Monsignor William Lynn had served 18 months of his three- to six-year term for child endangerment before the state Superior Court overturned the felony conviction on Thursday.

The three-judge panel unanimously rejected arguments that Lynn, the first US church official ever charged or convicted for the handling of clergy-abuse complaints, was legally responsible for an abused boy’s welfare. Defense lawyers have argued that Lynn, 62, was convicted under a law passed years after he left his post at the Archdiocese of Philadelphia.

‘It was fundamentally unfair from the day it started,’ defense lawyer Thomas Bergstrom said. ‘He’s been in prison 18 months for a crime he didn’t commit and couldn’t commit under the law.
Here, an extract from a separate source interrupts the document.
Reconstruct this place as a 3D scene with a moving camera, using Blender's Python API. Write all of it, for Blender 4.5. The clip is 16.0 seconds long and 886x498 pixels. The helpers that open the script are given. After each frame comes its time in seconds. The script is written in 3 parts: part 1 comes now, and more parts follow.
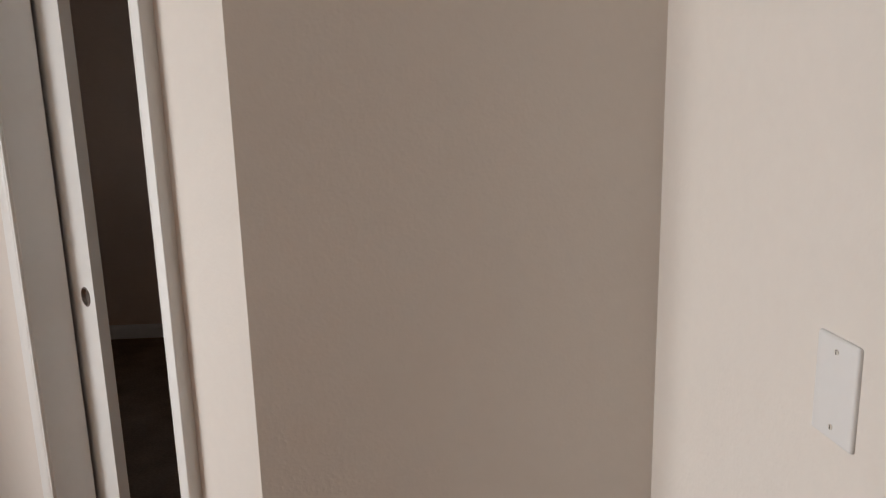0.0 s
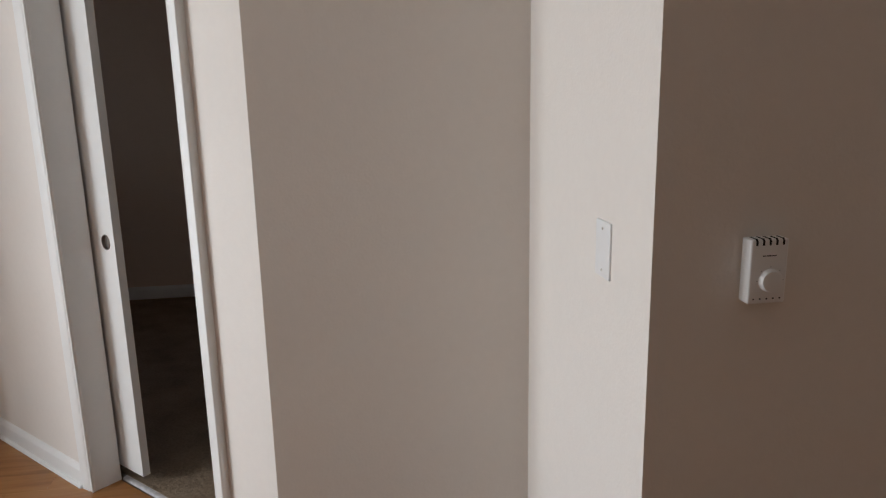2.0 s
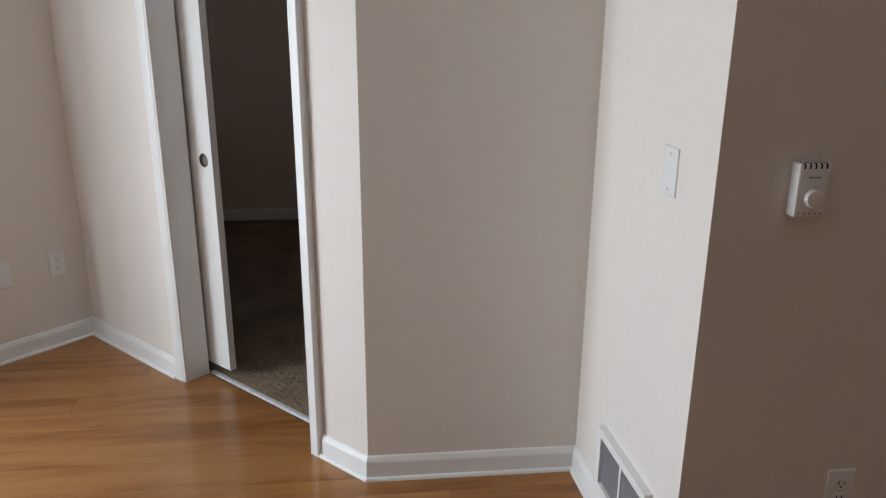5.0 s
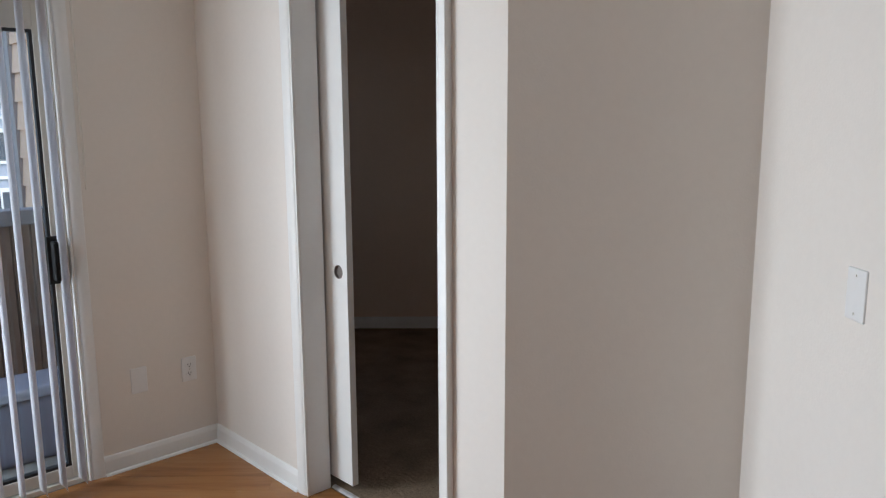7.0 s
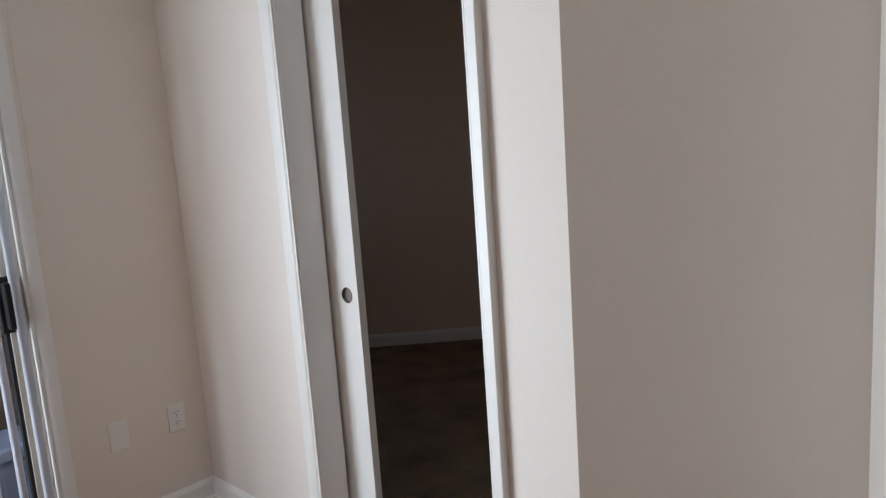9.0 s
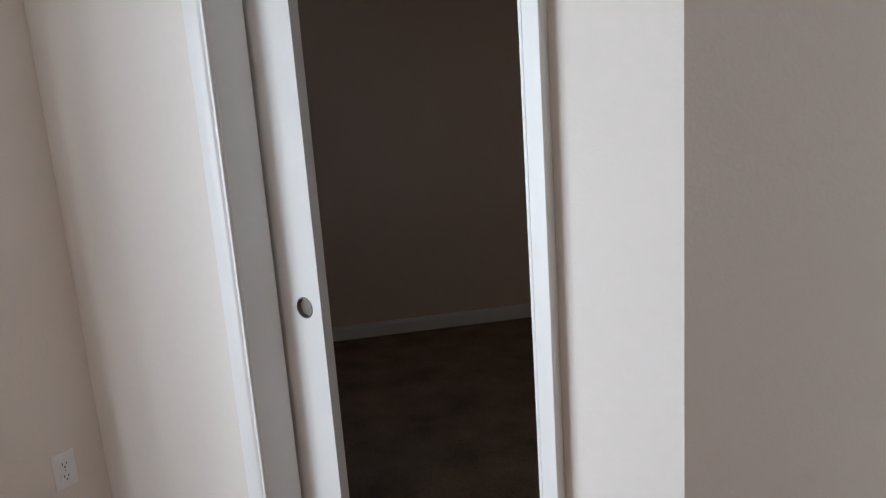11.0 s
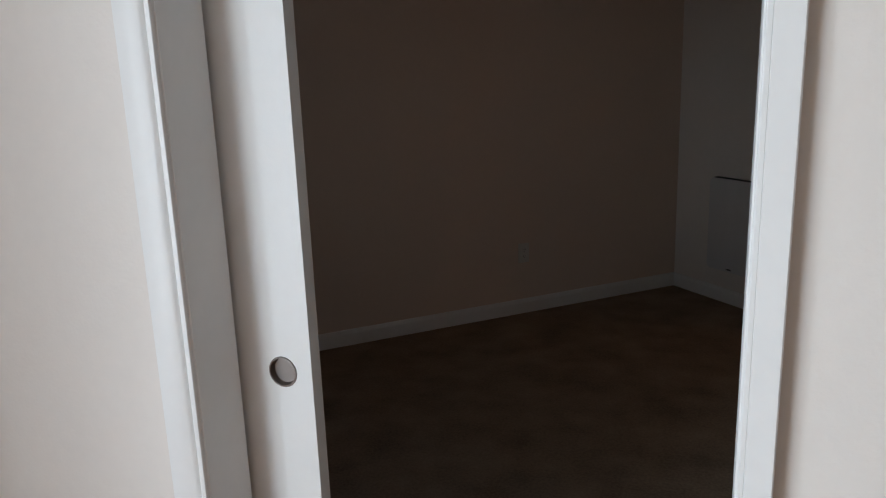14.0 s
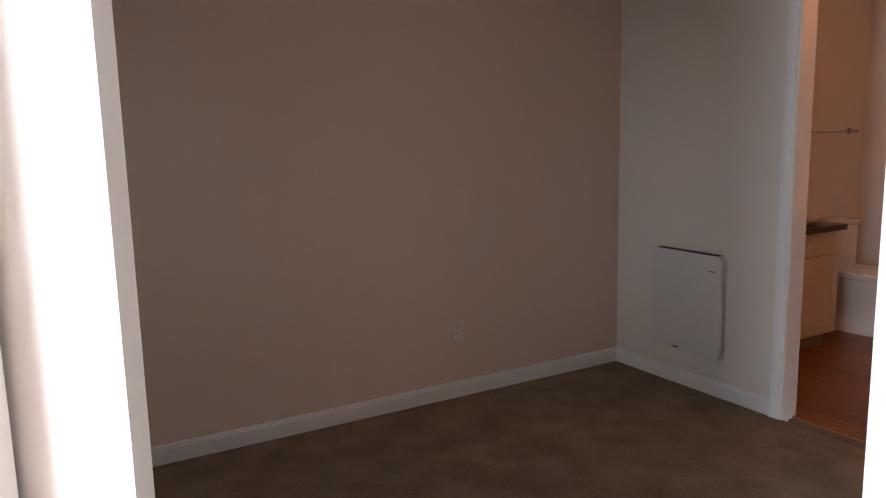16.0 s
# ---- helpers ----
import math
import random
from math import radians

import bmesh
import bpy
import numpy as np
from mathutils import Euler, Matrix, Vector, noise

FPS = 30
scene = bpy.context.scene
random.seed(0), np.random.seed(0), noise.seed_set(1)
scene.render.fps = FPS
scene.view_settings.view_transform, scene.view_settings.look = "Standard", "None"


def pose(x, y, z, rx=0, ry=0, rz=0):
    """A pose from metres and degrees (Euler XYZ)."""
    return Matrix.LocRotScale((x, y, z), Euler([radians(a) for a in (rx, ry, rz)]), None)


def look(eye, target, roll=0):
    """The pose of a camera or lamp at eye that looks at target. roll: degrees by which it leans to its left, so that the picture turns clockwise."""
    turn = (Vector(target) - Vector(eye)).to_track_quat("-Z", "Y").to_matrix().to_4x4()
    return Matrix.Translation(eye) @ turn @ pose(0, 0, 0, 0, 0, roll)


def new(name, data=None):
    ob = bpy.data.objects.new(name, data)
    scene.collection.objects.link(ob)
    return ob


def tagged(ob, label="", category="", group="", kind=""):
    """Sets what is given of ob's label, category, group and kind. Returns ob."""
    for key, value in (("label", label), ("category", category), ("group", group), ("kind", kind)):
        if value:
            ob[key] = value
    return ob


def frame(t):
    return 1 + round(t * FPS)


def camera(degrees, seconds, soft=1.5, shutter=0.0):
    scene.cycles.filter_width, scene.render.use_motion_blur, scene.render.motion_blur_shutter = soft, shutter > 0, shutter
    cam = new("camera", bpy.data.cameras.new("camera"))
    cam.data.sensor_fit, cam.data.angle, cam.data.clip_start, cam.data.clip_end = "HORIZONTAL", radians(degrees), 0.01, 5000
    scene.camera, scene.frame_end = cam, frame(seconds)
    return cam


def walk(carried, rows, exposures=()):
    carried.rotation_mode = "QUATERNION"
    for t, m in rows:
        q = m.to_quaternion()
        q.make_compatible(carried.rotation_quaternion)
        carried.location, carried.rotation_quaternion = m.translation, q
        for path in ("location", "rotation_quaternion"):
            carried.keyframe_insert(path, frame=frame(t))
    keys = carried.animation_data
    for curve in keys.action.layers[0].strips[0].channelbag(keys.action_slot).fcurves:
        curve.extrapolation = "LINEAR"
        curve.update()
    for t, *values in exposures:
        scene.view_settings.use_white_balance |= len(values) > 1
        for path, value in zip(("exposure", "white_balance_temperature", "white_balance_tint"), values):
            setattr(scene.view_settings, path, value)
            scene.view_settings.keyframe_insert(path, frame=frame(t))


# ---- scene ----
cam = camera(60.92, 16.0, soft=1.2)
# seconds, x, y, z, yaw, pitch, roll
PATH = [
    (0, 2.9061, -0.6693, 1.4549, 42.541, -12.029, 1.440),
    (0.5, 2.9724, -0.8481, 1.4711, 36.273, -12.633, 2.777),
    (1, 3.0831, -1.0287, 1.4634, 33.182, -11.987, 0.551),
    (1.5, 3.1981, -1.0989, 1.4839, 33.847, -11.859, 0.347),
    (2, 3.3374, -1.1780, 1.4827, 37.567, -13.337, 1.182),
    (2.5, 3.4778, -1.2625, 1.4609, 39.461, -15.814, 0.600),
    (3, 3.5024, -1.3703, 1.4521, 40.437, -15.599, -0.665),
    (3.5, 3.4617, -1.4564, 1.4935, 38.298, -18.185, -0.707),
    (6, 3.3219, -1.5400, 1.4907, 43.301, -15.947, 0.895),
    (6.5, 3.2647, -1.5675, 1.5093, 46.703, -12.184, 0.500),
    (7, 3.2322, -1.5850, 1.5077, 46.259, -9.616, 0.320),
    (7.5, 3.1687, -1.5935, 1.4946, 45.082, -9.432, 1.025),
    (8, 3.0767, -1.5643, 1.4686, 44.273, -9.468, 2.766),
    (8.5, 2.9524, -1.4685, 1.4728, 44.947, -9.353, 3.824),
    (11, 2.1955, -1.1220, 1.4405, 35.284, -12.273, 3.944),
    (11.5, 2.0768, -0.9564, 1.4094, 36.499, -13.027, 4.185),
    (12, 1.9626, -0.8677, 1.4232, 37.062, -13.566, 2.889),
    (12.5, 1.8813, -0.8335, 1.4210, 33.479, -14.136, 2.061),
    (13, 1.7174, -0.9374, 1.4399, 24.632, -12.422, 2.474),
    (13.5, 1.6065, -0.9353, 1.4466, 20.362, -12.583, 2.777),
    (14, 1.5513, -0.8942, 1.4135, 20.929, -13.262, 1.937),
    (14.5, 1.5107, -0.7866, 1.3944, 19.511, -16.501, 1.597),
    (15, 1.4799, -0.6578, 1.4044, 20.265, -14.435, 2.100),
    (15.5, 1.4665, -0.5483, 1.4394, 19.893, -11.118, 0.666),
    (16, 1.4157, -0.4917, 1.4273, 15.471, -9.107, 1.236),
]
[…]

It’s incredible what happened to this man.’

Defense lawyers hoped for his immediate release from prison, but the appeals court sent the bail issue back to the trial court. That could put Lynn back before Common Pleas Judge M Teresa Sarmina, who had repeatedly denied defense efforts to have the case dropped before trial. Prosecutors say they will oppose bail and challenge Thursday’s 43-page ruling.

‘Because we will be appealing, the conviction still stands for now, and the defendant cannot be lawfully released until the end of the process,’ District Attorney Seth Williams said in a statement.

His office had argued at trial that Lynn reassigned known predators to new parishes in Philadelphia while he was the archdiocese’s secretary for clergy from 1992 to 2004. Lynn’s conviction stems from the case of one priest, Edward Avery, found to have abused a child in 1998 after such a transfer.